→ Directions for this task
Pull out each line of the data that includes the word "with".

(Dataset excerpt)
________________________
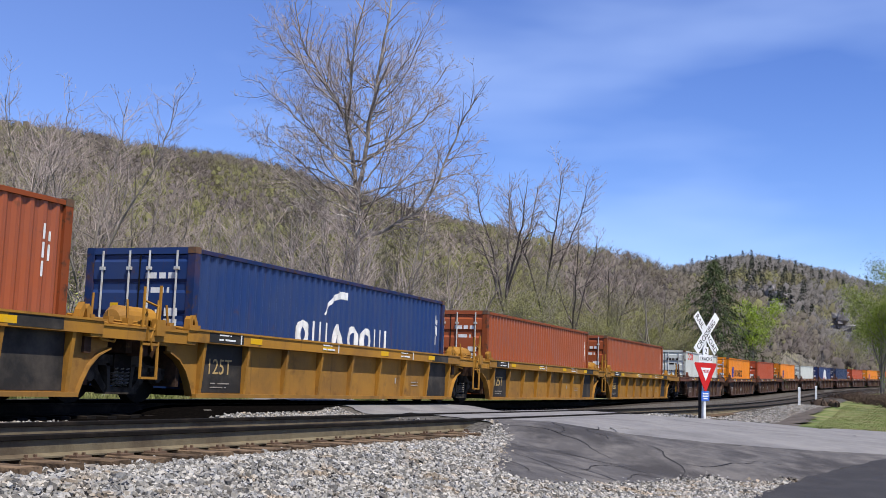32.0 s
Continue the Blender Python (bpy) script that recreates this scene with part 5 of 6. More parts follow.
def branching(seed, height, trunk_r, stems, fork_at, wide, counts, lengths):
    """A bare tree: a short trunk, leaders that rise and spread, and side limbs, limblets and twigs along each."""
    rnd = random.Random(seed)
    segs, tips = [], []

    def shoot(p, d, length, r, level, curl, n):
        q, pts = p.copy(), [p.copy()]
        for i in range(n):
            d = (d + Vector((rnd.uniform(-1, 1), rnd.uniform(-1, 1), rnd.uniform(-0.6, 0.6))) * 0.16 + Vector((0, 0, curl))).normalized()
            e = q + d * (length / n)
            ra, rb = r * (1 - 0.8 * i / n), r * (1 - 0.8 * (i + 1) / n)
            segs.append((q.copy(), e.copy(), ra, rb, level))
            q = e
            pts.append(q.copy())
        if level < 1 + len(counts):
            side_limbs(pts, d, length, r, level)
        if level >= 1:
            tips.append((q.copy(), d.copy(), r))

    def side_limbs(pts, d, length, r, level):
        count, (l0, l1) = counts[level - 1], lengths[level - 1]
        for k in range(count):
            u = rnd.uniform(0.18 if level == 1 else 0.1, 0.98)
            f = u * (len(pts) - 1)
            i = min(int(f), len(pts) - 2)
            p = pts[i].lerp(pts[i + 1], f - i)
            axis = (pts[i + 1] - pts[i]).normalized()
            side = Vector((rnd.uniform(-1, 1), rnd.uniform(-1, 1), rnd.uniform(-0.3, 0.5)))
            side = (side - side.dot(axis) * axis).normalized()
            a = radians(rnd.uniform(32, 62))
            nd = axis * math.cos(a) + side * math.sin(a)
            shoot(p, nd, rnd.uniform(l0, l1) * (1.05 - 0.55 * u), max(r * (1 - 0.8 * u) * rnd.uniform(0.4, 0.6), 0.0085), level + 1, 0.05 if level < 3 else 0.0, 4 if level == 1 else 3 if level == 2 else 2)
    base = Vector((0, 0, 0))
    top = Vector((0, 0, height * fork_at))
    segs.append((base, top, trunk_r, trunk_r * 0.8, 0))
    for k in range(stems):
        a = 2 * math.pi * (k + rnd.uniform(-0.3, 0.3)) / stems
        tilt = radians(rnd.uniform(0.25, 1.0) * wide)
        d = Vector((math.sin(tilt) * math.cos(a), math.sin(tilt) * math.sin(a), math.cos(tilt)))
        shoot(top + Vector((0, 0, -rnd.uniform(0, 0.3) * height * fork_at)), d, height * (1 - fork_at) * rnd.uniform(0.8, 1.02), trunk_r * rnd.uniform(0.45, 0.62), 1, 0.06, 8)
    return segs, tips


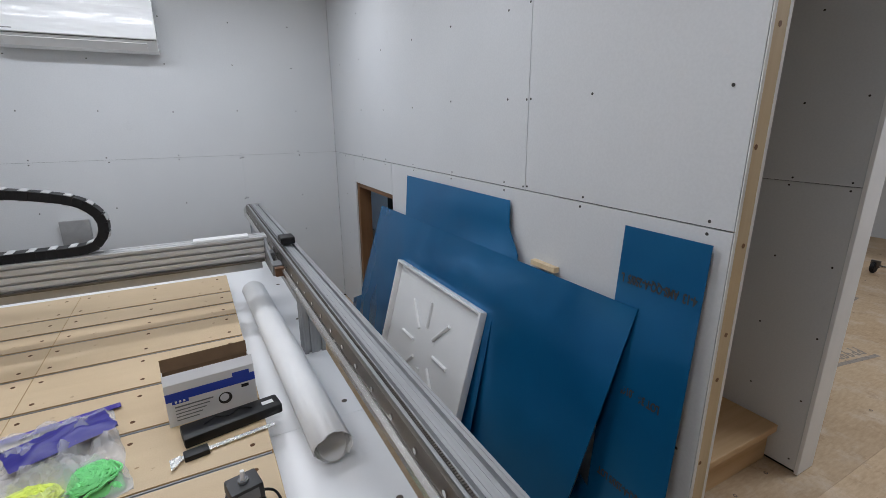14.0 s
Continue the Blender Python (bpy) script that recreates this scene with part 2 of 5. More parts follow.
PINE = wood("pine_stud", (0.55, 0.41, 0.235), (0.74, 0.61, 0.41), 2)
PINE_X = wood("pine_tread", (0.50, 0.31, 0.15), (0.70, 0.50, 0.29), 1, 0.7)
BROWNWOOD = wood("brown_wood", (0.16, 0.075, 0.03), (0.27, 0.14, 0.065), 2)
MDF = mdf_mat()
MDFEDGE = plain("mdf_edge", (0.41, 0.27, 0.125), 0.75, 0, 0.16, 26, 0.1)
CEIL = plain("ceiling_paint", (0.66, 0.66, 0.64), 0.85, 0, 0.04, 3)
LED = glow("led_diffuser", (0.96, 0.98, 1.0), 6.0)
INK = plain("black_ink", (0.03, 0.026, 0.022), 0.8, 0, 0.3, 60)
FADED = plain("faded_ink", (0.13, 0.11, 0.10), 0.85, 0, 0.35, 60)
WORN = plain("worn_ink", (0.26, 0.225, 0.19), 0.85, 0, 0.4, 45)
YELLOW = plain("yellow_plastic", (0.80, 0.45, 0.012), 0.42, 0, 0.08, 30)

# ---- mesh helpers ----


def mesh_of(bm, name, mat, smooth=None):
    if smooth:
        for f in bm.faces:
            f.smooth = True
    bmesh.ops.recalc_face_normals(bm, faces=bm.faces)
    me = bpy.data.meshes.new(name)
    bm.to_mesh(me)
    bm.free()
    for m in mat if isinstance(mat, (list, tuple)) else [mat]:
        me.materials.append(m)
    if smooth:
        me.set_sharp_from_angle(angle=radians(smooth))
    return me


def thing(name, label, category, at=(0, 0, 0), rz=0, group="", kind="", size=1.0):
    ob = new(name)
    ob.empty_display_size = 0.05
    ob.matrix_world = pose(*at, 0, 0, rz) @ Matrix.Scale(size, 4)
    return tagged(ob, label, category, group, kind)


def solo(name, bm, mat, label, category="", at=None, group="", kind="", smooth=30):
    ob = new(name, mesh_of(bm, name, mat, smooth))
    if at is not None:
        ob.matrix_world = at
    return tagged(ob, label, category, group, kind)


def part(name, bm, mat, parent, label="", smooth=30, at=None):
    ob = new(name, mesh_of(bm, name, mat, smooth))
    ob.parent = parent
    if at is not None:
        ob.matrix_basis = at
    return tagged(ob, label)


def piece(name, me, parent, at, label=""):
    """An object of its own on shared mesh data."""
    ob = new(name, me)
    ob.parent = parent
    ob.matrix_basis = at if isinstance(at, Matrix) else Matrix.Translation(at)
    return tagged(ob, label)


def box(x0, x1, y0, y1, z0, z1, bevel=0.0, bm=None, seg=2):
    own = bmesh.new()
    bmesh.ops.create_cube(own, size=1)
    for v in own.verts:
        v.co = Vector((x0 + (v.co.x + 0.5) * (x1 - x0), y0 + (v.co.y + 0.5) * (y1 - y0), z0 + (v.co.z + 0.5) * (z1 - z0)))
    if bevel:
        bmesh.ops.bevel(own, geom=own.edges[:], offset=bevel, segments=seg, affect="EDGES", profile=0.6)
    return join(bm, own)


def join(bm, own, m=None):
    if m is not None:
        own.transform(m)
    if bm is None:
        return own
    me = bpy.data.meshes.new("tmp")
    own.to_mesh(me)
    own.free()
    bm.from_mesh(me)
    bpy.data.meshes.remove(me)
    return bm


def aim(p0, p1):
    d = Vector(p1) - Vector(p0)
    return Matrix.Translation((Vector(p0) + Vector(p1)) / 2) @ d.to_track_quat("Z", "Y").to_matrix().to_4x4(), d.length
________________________
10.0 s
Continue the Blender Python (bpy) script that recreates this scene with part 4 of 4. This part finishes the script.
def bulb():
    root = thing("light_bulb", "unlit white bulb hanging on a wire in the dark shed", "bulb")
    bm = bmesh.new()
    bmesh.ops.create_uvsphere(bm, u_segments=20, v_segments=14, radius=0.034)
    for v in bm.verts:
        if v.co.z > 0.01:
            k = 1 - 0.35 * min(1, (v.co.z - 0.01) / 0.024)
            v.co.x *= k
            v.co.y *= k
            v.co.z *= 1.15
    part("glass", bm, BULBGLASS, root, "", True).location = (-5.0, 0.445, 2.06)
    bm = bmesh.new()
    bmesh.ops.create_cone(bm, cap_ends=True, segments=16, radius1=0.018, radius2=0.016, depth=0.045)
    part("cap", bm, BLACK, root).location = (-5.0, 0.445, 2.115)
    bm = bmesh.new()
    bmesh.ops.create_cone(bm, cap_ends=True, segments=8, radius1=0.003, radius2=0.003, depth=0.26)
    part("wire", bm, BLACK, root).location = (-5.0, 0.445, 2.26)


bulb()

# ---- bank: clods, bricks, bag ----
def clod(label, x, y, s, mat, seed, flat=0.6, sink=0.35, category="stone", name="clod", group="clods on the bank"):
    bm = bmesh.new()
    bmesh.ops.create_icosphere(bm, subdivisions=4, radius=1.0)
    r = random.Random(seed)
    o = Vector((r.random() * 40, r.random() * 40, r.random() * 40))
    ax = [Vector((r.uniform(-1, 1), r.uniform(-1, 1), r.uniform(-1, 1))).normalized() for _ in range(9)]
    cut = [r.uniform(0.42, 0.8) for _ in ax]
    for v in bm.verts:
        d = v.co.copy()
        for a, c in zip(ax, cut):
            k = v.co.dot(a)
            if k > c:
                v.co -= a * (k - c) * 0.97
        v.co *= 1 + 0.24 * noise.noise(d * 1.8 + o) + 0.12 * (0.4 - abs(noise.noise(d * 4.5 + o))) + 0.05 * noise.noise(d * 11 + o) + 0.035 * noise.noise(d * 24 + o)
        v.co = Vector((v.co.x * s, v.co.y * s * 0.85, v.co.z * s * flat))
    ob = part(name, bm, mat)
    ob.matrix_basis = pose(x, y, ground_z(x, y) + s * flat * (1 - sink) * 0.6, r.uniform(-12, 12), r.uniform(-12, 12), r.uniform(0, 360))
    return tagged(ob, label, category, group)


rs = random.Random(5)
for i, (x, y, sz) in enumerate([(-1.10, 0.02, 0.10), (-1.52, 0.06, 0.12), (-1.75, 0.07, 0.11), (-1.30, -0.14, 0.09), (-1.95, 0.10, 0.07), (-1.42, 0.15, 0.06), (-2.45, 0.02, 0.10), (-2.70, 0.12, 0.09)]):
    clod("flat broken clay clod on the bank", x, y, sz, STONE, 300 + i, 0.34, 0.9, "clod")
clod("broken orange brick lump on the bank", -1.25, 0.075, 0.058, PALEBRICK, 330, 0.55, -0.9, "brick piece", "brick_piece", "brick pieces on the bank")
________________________
→ Full answer
Continue the Blender Python (bpy) script that recreates this scene with part 5 of 6. More parts follow.
Continue the Blender Python (bpy) script that recreates this scene with part 2 of 5. More parts follow.
Continue the Blender Python (bpy) script that recreates this scene with part 4 of 4. This part finishes the script.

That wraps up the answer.